What a perfect example of self-nurture. How can we give whole-heartedly without expectations of appreciation or approval returning, if we are giving out of an empty stocking, secretly hoping and praying that others will reward us for our generosity, and stuff ours in return. We need to love and respect ourselves enough to take care of our own nurture, so that we have a full stocking upon which to draw.

What are some ways that you truly nurture yourself physically, emotionally, and spiritually -how do you stuff your own stocking?
I have tried to go away by myself once a year and have been at Bed and Breakfasts in La Jolla and Temecula. Last year I went local - or in order from keeping me being local I spent two nights in Laguna Beach with a jacuzzi tub, pool, and the remote all to myself, all this plus the beautiful beach. This year with the economic situation I will limit myself to daily excursions. Anyone have any ideas?


MJ Buist
NEW Ministries

Whoever is MJ?
(Oh my gosh, there’s another acronym)

MJ Buist is the founder of New Ministries and chief writer for NEWletter. MJ. is short for Merrijoy. She is married with two sons ages 16 and 11, and currently supports her writing as a substitute teacher. She is a Diaconal Minister of the United Methodist Church. Diaconal Ministers are those called to bring love, service, and justice into the world. MJ feels especially called to bring nurture and wholeness to women today.





2 comments:

  1. Hi Merrijoy,
    I so happy to see you share your full name. It is such a beautiful name. Were you a happy baby?

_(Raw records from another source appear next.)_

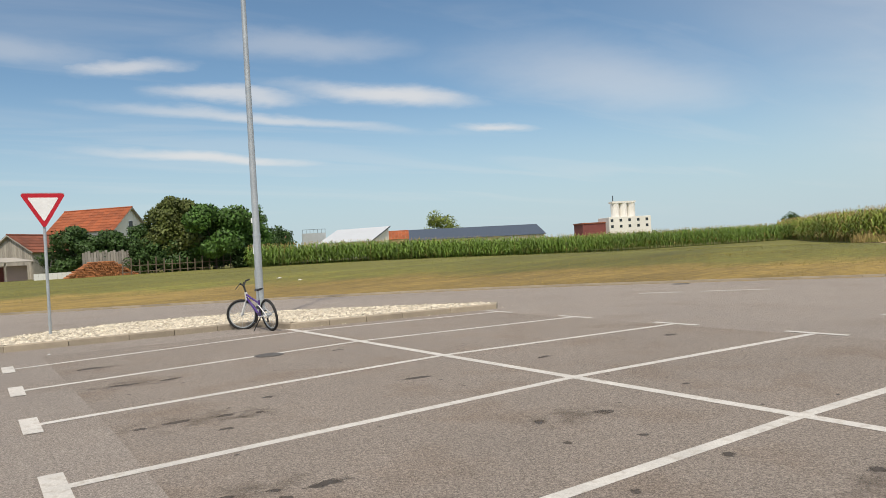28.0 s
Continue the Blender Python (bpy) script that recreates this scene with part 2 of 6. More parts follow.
# ---- materials ----
def mat(name, base, rough=0.8, metal=0.0, vary=0.25, scale=6.0, fine=60.0, bump=0.15, spread=0.0, stain=None, coat=0.0, stretch=(1, 1, 1), island=0.0, grain=0.0):
    """A surface with colour variation at two scales, fine relief and, where given, a second stain colour."""
    m = bpy.data.materials.new(name)
    m.use_nodes = True
    nt = m.node_tree
    bs = nt.nodes["Principled BSDF"]
    link = nt.links.new
    tc = nt.nodes.new("ShaderNodeTexCoord")
    geo = nt.nodes.new("ShaderNodeNewGeometry")
    mp = nt.nodes.new("ShaderNodeMapping")
    mp.inputs["Scale"].default_value = stretch
    link(geo.outputs["Position"], mp.inputs[0])

    def nz(sc, det, rgh=0.6):
        n = nt.nodes.new("ShaderNodeTexNoise")
        n.inputs["Scale"].default_value, n.inputs["Detail"].default_value, n.inputs["Roughness"].default_value = sc, det, rgh
        link(mp.outputs[0], n.inputs["Vector"])
        return n.outputs[0]

    big, small = nz(scale * 0.16, 5), nz(fine, 3)
    mid = nz(scale, 4)

    def mixer(fac, a, b, kind="MIX"):
        x = nt.nodes.new("ShaderNodeMix")
        x.data_type, x.blend_type = "RGBA", kind
        for key, val in (("Factor", fac), ("A", a), ("B", b)):
            if isinstance(val, (int, float)):
                x.inputs[key].default_value = val
            elif isinstance(val, tuple):
                x.inputs[key].default_value = (*val, 1)
            else:
                link(val, x.inputs[key])
        return x.outputs["Result"]

    def ramp(v, lo, hi, a, b):
        r = nt.nodes.new("ShaderNodeMapRange")
        for key, val in (("From Min", lo), ("From Max", hi), ("To Min", a), ("To Max", b)):
            r.inputs[key].default_value = val
        link(v, r.inputs["Value"])
        return r.outputs[0]

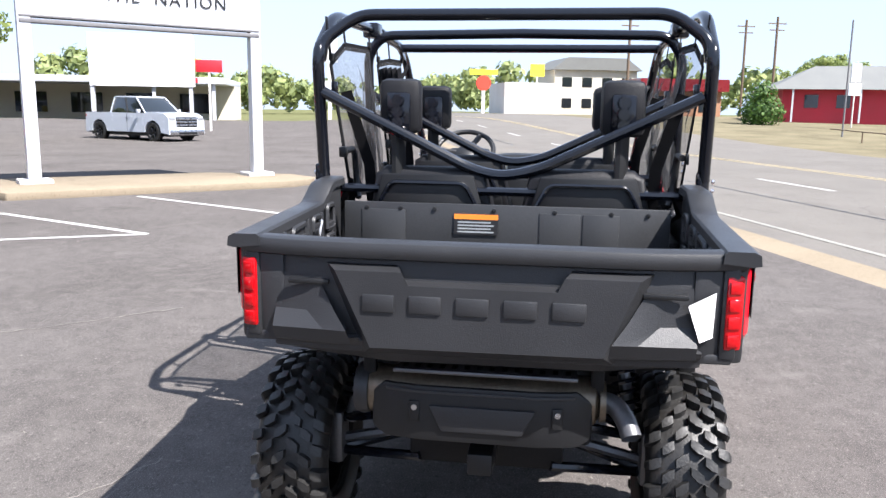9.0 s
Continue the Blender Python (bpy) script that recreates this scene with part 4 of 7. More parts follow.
UPPER_TRIANGLE = [(-0.862, 1.115), (-0.845, 1.1), (-0.80, 0.88), (-0.965, 0.88)]
for s in (-1, 1):
    part("pillar_panel", skin(PILLAR_PANEL, lambda x, z: shouldered(z, 0.70 - 0.30 * x, 0.782, 0.008) - 0.05 * max(0, z - 0.85), s, 0.05, 0.03, 0.0, 0.02, shoulder_lines(0.70, -0.30)), BLACK, UTV, "black plastic pillar panel between the doors", 24)
    part("quarter_panel", skin(QUARTER_PANEL, lambda x, z: shouldered(z, 0.706 - 0.594 * (x + 0.789), 0.778, 0.016), s, 0.06, 0.03, 0.0, 0.02, shoulder_lines(0.706 - 0.594 * 0.789, -0.594)), BLACK, UTV, "black plastic quarter panel", 24)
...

    One way you nurture yourself is through writing. I have found great joy in creating blogs. The blogs are not so much for others as they are for me. They are one way to keep a record of my life and the beauty or pain I experience. I suspect it is the same for you. Thank you, Merrijoy, for sharing your blog with me.

    ReplyDelete
  2. Thanks Lunette, my little moon. You are my first comment, thanks where is your blog?